**WHAT NEEDS TO BE DONE**
Check each line of the listing for the word "target" and give only the number of lines that have it.

----

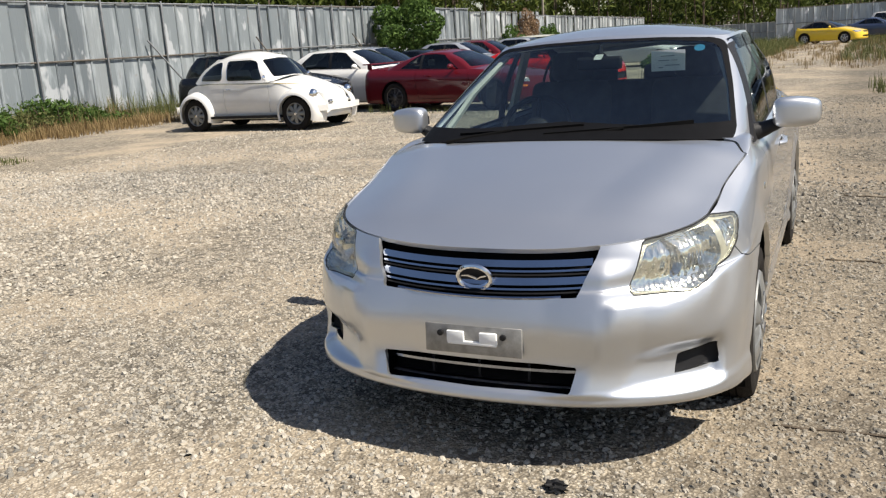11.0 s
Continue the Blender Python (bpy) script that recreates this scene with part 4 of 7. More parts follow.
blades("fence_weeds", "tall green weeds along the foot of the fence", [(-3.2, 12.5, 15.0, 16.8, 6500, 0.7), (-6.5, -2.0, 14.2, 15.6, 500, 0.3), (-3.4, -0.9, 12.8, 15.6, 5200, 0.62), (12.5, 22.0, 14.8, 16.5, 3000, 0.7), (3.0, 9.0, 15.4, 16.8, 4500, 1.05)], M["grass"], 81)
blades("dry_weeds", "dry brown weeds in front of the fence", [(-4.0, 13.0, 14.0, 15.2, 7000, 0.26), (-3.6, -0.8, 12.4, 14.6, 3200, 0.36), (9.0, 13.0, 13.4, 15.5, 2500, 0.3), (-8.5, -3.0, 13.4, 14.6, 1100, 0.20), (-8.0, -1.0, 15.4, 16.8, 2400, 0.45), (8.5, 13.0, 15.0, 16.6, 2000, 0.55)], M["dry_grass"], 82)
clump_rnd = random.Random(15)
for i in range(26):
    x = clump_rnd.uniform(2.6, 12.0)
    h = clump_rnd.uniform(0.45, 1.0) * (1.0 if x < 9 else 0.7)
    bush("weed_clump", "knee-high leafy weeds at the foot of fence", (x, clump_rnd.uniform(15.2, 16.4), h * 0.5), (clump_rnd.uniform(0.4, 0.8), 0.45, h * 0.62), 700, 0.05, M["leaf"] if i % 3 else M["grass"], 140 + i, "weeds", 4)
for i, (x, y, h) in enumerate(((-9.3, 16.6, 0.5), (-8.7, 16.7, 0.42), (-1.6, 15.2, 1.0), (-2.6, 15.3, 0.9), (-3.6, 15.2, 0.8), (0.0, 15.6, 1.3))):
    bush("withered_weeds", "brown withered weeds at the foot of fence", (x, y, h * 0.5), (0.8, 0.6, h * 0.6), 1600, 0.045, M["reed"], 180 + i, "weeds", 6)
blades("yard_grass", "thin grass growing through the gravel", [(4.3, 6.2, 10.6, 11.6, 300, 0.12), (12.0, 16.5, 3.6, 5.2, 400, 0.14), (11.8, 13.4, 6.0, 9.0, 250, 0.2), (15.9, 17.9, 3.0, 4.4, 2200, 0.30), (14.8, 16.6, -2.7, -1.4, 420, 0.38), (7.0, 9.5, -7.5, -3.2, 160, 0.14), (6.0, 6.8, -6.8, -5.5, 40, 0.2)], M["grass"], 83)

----

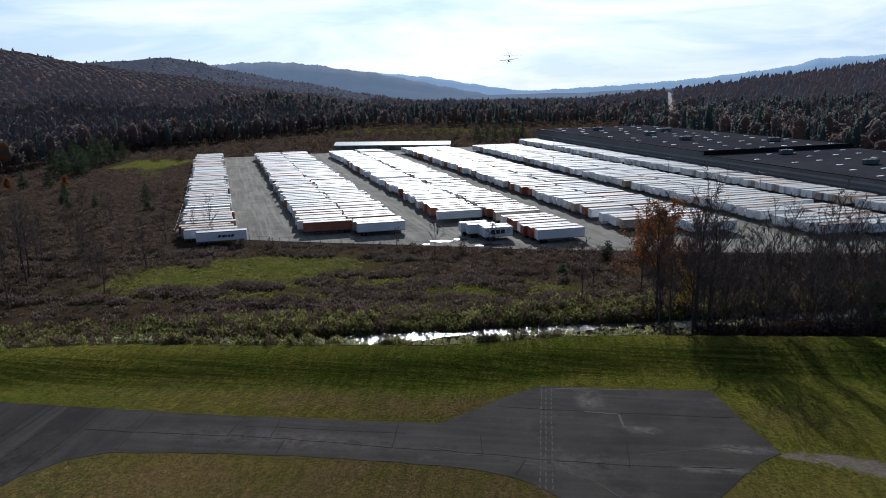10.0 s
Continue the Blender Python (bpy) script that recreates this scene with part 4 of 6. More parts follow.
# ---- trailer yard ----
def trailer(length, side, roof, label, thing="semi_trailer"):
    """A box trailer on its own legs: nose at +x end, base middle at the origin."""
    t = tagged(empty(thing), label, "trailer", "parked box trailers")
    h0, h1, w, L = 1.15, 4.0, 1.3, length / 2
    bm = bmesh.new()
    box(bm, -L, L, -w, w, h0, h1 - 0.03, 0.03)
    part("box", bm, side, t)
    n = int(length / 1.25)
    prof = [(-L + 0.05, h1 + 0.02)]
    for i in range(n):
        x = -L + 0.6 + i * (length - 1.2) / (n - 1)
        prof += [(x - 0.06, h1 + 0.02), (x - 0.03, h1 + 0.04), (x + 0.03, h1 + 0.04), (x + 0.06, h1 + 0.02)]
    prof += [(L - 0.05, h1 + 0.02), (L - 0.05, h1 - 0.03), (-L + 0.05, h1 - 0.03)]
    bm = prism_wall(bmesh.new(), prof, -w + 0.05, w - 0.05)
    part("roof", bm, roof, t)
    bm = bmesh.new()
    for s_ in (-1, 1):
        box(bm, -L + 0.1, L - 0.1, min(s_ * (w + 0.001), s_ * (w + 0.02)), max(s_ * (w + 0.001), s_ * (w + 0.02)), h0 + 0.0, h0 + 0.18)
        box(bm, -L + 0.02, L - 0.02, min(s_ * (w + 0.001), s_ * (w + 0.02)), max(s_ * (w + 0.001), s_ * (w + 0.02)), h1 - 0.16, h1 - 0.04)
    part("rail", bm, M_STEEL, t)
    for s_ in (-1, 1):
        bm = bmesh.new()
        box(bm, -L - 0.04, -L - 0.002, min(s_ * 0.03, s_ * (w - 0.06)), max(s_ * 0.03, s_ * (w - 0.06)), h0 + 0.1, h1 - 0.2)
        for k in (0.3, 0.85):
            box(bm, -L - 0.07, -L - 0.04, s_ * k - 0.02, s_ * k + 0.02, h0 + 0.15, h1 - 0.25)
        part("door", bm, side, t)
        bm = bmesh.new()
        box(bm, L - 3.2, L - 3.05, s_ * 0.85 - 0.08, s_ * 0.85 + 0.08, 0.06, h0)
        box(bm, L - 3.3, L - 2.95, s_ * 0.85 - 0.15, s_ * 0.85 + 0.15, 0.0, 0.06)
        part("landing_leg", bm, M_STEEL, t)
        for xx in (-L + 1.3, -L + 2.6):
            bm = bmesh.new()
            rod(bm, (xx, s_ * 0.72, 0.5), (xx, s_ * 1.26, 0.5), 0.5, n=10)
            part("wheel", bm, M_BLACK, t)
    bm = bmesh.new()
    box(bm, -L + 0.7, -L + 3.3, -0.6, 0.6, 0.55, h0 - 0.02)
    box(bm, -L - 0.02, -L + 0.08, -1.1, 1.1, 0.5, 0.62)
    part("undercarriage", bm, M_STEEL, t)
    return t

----

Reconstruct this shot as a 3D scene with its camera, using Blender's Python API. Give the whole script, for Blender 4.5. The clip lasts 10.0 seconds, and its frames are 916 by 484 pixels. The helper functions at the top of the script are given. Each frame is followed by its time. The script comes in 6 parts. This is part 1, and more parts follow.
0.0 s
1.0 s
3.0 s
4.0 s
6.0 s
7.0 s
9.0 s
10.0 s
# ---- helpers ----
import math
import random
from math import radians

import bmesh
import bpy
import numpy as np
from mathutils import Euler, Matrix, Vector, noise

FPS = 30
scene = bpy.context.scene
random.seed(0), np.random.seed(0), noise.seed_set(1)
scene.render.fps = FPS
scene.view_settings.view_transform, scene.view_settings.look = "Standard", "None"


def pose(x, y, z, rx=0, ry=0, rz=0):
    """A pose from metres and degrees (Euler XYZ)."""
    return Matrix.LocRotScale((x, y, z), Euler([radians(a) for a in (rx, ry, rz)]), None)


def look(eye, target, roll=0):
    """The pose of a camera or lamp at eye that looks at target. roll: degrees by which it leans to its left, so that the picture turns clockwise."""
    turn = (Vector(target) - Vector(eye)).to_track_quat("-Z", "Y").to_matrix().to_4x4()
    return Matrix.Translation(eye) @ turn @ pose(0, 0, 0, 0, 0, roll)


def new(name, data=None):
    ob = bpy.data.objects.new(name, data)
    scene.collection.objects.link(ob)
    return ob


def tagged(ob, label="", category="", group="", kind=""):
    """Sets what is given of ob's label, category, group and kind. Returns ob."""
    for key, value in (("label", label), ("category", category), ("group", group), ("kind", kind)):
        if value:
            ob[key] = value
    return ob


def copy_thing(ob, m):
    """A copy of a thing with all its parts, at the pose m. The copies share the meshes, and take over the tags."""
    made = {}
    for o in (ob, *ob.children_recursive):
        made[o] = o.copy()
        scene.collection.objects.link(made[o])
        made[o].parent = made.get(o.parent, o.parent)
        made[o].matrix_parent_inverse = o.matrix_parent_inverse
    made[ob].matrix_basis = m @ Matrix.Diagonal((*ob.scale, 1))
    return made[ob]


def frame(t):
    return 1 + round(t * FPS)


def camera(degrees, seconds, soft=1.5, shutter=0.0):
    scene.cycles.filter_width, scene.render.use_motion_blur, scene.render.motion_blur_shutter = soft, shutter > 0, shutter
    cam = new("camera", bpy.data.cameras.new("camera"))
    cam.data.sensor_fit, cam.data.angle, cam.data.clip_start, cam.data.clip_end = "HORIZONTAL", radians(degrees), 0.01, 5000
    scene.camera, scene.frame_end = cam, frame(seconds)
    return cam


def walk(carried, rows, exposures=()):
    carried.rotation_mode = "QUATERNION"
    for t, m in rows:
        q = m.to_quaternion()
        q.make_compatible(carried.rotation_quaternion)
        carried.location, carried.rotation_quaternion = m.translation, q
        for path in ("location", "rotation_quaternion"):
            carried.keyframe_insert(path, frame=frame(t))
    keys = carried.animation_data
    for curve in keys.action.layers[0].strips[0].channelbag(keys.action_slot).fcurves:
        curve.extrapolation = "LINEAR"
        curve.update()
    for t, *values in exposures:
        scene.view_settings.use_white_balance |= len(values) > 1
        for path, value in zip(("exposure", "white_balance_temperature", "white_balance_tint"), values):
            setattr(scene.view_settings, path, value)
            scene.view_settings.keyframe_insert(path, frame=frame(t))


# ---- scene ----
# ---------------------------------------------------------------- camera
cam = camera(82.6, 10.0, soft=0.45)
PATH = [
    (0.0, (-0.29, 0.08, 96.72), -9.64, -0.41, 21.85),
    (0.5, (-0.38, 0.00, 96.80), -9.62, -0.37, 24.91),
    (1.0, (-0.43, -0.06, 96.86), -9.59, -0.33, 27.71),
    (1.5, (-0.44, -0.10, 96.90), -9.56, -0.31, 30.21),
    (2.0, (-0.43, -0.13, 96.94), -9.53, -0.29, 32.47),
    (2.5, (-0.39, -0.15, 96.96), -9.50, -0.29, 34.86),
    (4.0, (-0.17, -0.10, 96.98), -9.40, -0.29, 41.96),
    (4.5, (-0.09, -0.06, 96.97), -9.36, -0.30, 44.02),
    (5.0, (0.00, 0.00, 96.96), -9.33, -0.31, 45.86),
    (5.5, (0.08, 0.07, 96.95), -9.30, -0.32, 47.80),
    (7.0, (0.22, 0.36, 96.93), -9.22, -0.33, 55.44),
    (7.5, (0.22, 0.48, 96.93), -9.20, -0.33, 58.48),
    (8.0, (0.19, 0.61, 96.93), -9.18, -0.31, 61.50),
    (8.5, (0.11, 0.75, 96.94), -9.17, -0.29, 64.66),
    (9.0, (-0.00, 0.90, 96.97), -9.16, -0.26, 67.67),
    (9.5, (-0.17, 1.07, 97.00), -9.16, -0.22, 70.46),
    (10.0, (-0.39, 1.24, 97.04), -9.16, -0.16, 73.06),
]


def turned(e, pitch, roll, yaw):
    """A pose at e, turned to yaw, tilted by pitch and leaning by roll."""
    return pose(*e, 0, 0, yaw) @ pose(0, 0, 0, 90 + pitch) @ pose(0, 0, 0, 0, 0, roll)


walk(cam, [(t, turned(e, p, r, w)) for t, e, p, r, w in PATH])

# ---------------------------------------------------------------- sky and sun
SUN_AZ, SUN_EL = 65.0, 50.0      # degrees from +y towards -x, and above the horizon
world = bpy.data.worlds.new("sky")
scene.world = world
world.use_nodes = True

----

**ANSWER TO THIS TASK**
3